"Justice is never given; it is exacted and the struggle must be continuous for freedom is never a final fact, but a continuing evolving process to higher and higher levels of human, social, economic, political and religious relationship."
These are the words of a visionary who started as anything but. The son of tailor and minister, he worked his way through college and went on to become a writer, an organizer, and a leader in both the Civil Rights movement and the labor movement. His name is A. Philip Randolph, and today AFGE honors his memory on what would have been his 126th birthday.
Randolph was raised in New York City and grew up during World War I, where he became interested in populist literature and began studying the history of class struggle. He went on to found The Messenger, a pioneering political and literary magazine written by African American writers, with his friend Chandler Owen.
He went on to become an organizer for an elevator operator union before going on to direct the National Brotherhood of Workers of America - a predominantly African American union of dock workers in Virginia. Though this union was later dissolved, he used the hard lessons learned in NBWA to organize what is arguably his life's greatest achievement. In 1925 he was elected President of the Brotherhood of Sleeping Car Porters, where he dramatically increased membership and secured new rights for railroad workers. Because of his leadership, President Roosevelt passed key amendments to the Railway Labor Act in 1934 - a law which raised wages, reduced hours, and secured overtime pay and other key benefits for workers.
As he fought for workers' rights, he also became one of the most visible faces in the long national struggle for civil rights. He helped organize a march on Washington in 1941 to protest segregation and discrimination in industry. The threat led President Roosevelt to pass what became known as the Fair Employment Act, a law designed to outlaw racial discrimination in manufacturing. Using similar tactics, he was able to force the desegregation of the U.S. military in 1948. In the 1950's and 60's he allied himself with Dr. Martin Luther King, Jr. in the fight to desegregate schools, secure voting rights, and secure a brighter economic future for millions of oppressed African American citizens.

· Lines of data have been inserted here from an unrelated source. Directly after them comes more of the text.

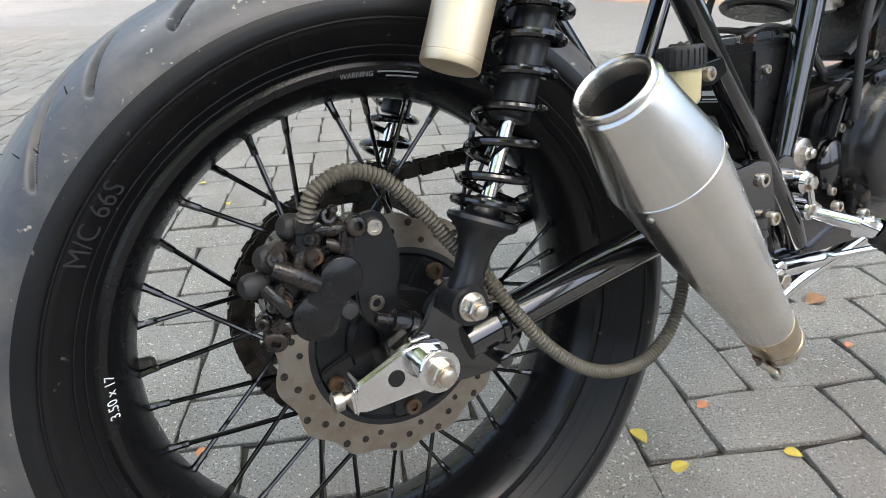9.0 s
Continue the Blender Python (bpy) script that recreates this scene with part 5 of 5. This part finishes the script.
for cx, cy, w, h in ((-0.0400, 0.0012, 0.0090, 0.0100), (-0.0210, -0.0008, 0.0260, 0.0056), (0.0030, 0.0002, 0.0100, 0.0084), (0.0260, -0.0008, 0.0310, 0.0056), (0.0240, -0.0078, 0.0260, 0.0016)):
    part("label_bar", box((w, h, 0.0006), LAB @ Matrix.Translation((cx, cy, 0)), 0.0), WHITE_PRINT, batt)
for cx, cy, w, h in ((0.0000, 0.0110, 0.092, 0.0009), (0.0460, 0.0, 0.0009, 0.022), (0.0195, -0.0108, 0.053, 0.0009)):
    part("label_line", box((w, h, 0.0006), LAB @ Matrix.Translation((cx, cy, 0)), 0), WHITE_PRINT, batt)
for y in (-0.0440, 0.0440):
    part("lid_groove", box((0.094, 0.003, 0.0016), BM @ Matrix.Translation((0, y, 0.1975)), 0.0005), DARK_RUBBER, batt)
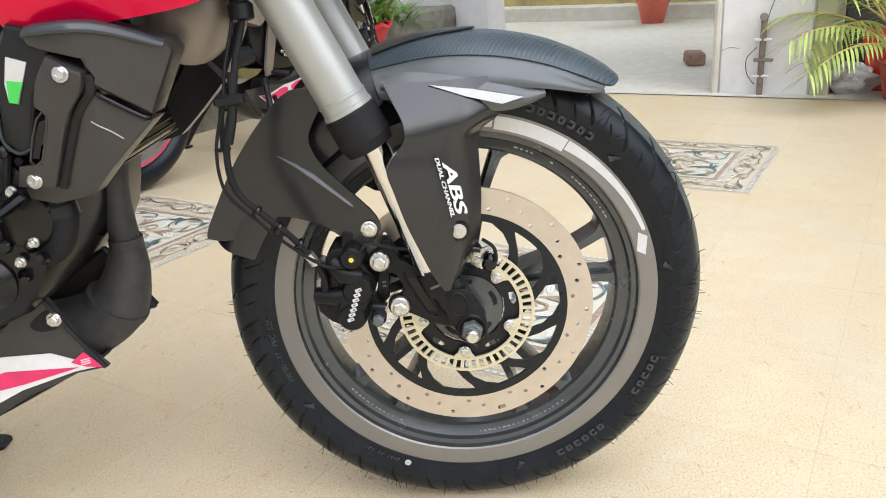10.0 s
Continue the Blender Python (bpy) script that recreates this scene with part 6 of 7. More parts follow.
def engine():
    case = part("engine", slab([(0.44, 0.50), (0.49, 0.555), (0.55, 0.600), (0.78, 0.590), (0.84, 0.47), (0.80, 0.36), (0.68, 0.325), (0.53, 0.335), (0.465, 0.375), (0.440, 0.44)], 0.27, side_place(0.13), bevel=0.02, n=2), "engine", bike, "black single-cylinder engine with zinc bolts")
    cyl = box((0.17, 0.13, 0.20), (0, 0.50, 0.65), (-16, 0, 0), 0.012)
    cylinder = part("cylinder", cyl, "engine", case)
    for k in range(6):
        part("cooling_fin", box((0.19, 0.148, 0.008), (0, 0.475 + 0.008 * k, 0.565 + 0.026 * k), (-16, 0, 0), 0.003), "engine", cylinder)
    cover = part("clutch_cover", slab([(0.722, 0.470), (0.690, 0.530), (0.630, 0.562), (0.570, 0.558), (0.535, 0.530), (0.512, 0.475), (0.520, 0.420), (0.548, 0.368), (0.640, 0.362), (0.705, 0.390)], 0.038, side_place(-0.138), bevel=0.010, n=2), "engine", case, "black clutch cover")
    part("cover_web", slab([(0.686, 0.490), (0.708, 0.440), (0.694, 0.412), (0.646, 0.408), (0.560, 0.384), (0.528, 0.398), (0.514, 0.448), (0.536, 0.520), (0.580, 0.532), (0.630, 0.526)], 0.020, side_place(-0.176), bevel=0.008, n=2), "engine_cover", case, "raised black web of the clutch cover")
    part("cover_dome", lathe([(0.060, 0), (0.060, 0.006), (0.056, 0.011), (0.044, 0.014), (0.030, 0.015)], (-0.194, 0.634, 0.464), (-1, 0, 0), 48), "engine_cover", case)
    part("cover_ring", lathe([(0.020, 0.0), (0.020, 0.003), (0.026, 0.003), (0.0275, 0.001), (0.0275, -0.002)], (-0.209, 0.632, 0.465), (-1, 0, 0), 32), "chrome", case, "chrome ring on the engine cover")
    part("ring_field", lathe([(0.0200, 0), (0.0195, 0.0012)], (-0.2085, 0.632, 0.465), (-1, 0, 0), 28), "engine", case)
    for k in range(3):
        part("maker_mark", box((0.0010, 0.022, 0.0026), (-0.2100, 0.632, 0.4695 - 0.0045 * k), bevel=0.0003), "silver", case)
    part("oil_cap", lathe([(0.019, 0), (0.019, 0.010), (0.017, 0.013), (0.012, 0.0135)], (-0.190, 0.573, 0.511), (-1, 0, 0), 28), "gloss", case)
    part("cap_grip", box((0.006, 0.006, 0.030), (-0.2040, 0.573, 0.511), (30, 0, 0), 0.002), "gloss", case)
    for k in range(4):
        part("cover_rib", tube([(-0.178, 0.545 - 0.006 * k, 0.530 - 0.022 * k), (-0.172, 0.520 - 0.006 * k, 0.524 - 0.022 * k), (-0.150, 0.502 - 0.006 * k, 0.520 - 0.022 * k)], 0.0045, 8, None, 4), "engine", case)
    part("cover_lip", tube([(-0.170, 0.575, 0.545), (-0.170, 0.532, 0.512), (-0.170, 0.513, 0.470), (-0.170, 0.526, 0.412), (-0.170, 0.556, 0.376)], 0.0055, 10, None, 5), "engine", case, "bolted rim of the clutch cover")
    for y, z in ((0.573, 0.545), (0.530, 0.502), (0.512, 0.468), (0.534, 0.417), (0.557, 0.380), (0.702, 0.384), (0.716, 0.398), (0.690, 0.532), (0.640, 0.560)):
        bolt("case_bolt", (-0.174, y, z), (-1, 0, 0), 0.0048, 0.008, case)
    for y, z in ((0.462, 0.497), (0.453, 0.441), (0.492, 0.466), (0.472, 0.420), (0.515, 0.391), (0.527, 0.366)):
        bolt("case_bolt", (-0.146, y, z), (-1, 0, 0), 0.0044, 0.008, case)
    # small zinc and black fittings round the cylinder foot
    rng = random.Random(8)
    for k in range(16):
        y, z = 0.44 + 0.13 * rng.random(), 0.40 + 0.20 * rng.random()
        part("fitting", lathe([(0.006, 0), (0.006 + 0.006 * rng.random(), 0.002), (0.007, 0.012 + 0.012 * rng.random()), (0.004, 0.026)], (-0.128, y, z), (-1, rng.uniform(-0.5, 0.5), rng.uniform(-0.5, 0.5)), 10), ("engine", "gloss", "engine_cover")[k % 3], case)
    for k in range(5):
        y0, z0 = 0.44 + 0.03 * k, 0.60 - 0.015 * k
        part("small_hose", tube([(-0.120, y0, z0), (-0.146, y0 + 0.012, z0 - 0.05), (-0.142, y0 + 0.03, z0 - 0.10), (-0.126, y0 + 0.05, z0 - 0.15)], 0.0042, 8), "rubber", case)
    for k in range(8):
        part("head_fin", box((0.004, 0.080, 0.005), (-0.098 - 0.003 * k, 0.520, 0.585 + 0.012 * k), (-16, 0, 0), 0.0012), "engine_cover", case)
    # water pump, hoses, plug lead
    part("water_pump", lathe([(0.036, 0), (0.036, 0.018), (0.030, 0.026), (0.014, 0.030)], (-0.118, 0.462, 0.466), (-1, 0, 0), 28), "engine", case)
    part("sensor_stub", tube([(-0.150, 0.452, 0.492), (-0.182, 0.470, 0.478)], [0.008, 0.005], 8, None, 1), "gloss", case)
    part("lower_hose", tube([(-0.125, 0.430, 0.485), (-0.128, 0.424, 0.462), (-0.126, 0.438, 0.430), (-0.122, 0.470, 0.415), (-0.118, 0.510, 0.410)], 0.0145, 16), "rubber", case, "thick black coolant hose")
    part("hose_clamp", tube([(-0.1265, 0.4265, 0.474), (-0.1272, 0.4250, 0.462)], 0.0165, 16, None, 1), "matte", case)
    part("plug_cap", tube([(-0.060, 0.520, 0.590), (-0.112, 0.538, 0.583), (-0.124, 0.545, 0.580), (-0.140, 0.560, 0.574)], [0.024, 0.025, 0.019, 0.011], 20), "rubber", case)
    part("plug_lead", tube([(-0.140, 0.560, 0.574), (-0.152, 0.586, 0.574), (-0.156, 0.590, 0.563), (-0.154, 0.568, 0.552), (-0.152, 0.530, 0.556), (-0.148, 0.497, 0.566), (-0.130, 0.468, 0.582)], 0.0078, 14), "lead", case, "curved black plug lead")
    part("head_plug", lathe([(0.021, 0), (0.023, 0.004), (0.023, 0.014), (0.020, 0.017), (0.013, 0.017), (0.012, 0.013)], (-0.128, 0.515, 0.610), (-1, 0, 0.35), 28), "gloss", case, "round black plug on the cylinder head")
    part("plug_mark", lathe([(0.008, 0), (0.007, 0.002)], (-0.1415, 0.515, 0.6150), (-1, 0, 0.35), 16), "silver", case)
    part("starter", lathe([(0.020, 0), (0.026, 0.004), (0.026, 0.010), (0.016, 0.012)], (-0.120, 0.545, 0.610), (-1, 0, 0.2), 20), "engine", case)
    for k in range(5):
        part("engine_rib", tube([(-0.128, 0.600 - 0.026 * k, 0.690), (-0.132, 0.590 - 0.024 * k, 0.600), (-0.138, 0.585 - 0.022 * k, 0.545)], 0.007, 8), "engine", case)
    part("gear_lump", lathe([(0.030, 0), (0.030, 0.016), (0.022, 0.022)], (-0.128, 0.515, 0.395), (-1, 0, 0), 20), "engine", case)
    part("case_tab", slab([(0.700, 0.560), (0.660, 0.540), (0.680, 0.600), (0.715, 0.605)], 0.006, side_place(-0.168), bevel=0.002), "steel", case)
    # exhaust
    ex = part("exhaust", tube([(0.02, 0.395, 0.585), (0.03, 0.420, 0.520), (0.03, 0.437, 0.450), (0.03, 0.436, 0.375)], 0.0185, 20), "exhaust", bike, "matte black header pipe and under-engine silencer")
    part("header_joint", tube([(0.03, 0.436, 0.383), (0.03, 0.436, 0.368)], 0.0215, 20, None, 1), "exhaust", ex)
    part("silencer_bend", tube([(0.03, 0.436, 0.372), (0.03, 0.444, 0.330), (0.03, 0.470, 0.285), (0.03, 0.535, 0.255), (0.03, 0.66, 0.240)], [0.021, 0.030, 0.040, 0.046, 0.048], 24), "exhaust", ex)
    part("bend_seam", tube([(0.03, 0.462, 0.296), (0.03, 0.468, 0.288)], 0.0425, 24, None, 1), "exhaust", ex)
    return case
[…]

With the 1963 March on Washington for Jobs and Freedom, Randolph realized his dream of bringing a coalition of civil and workers rights to the cradle of power in Washington. Though many viewed the March as the culmination of the civil rights movement, Randolph prophesized in his remarks that it was just the beginning:
"We here today are only the first wave. When we leave, it will be to carry on the civil rights revolution home with us into every nook and cranny of the land, and we shall return again and again to Washington in every growing numbers until total freedom is ours. We shall settle for nothing less, and may God grant that we may have the courage, the strength, and faith in this hour of trial by fire never to falter."
Throughout his life and work he adhered to the principles he spoke of that day: empowering the powerless, challenging authority, and never faltering in the hardest of times; for it is the hardest of times that forge the greatest of people. A. Phillip Randolph is an inspiration to all of us, and AFGE salutes his legacy on this day.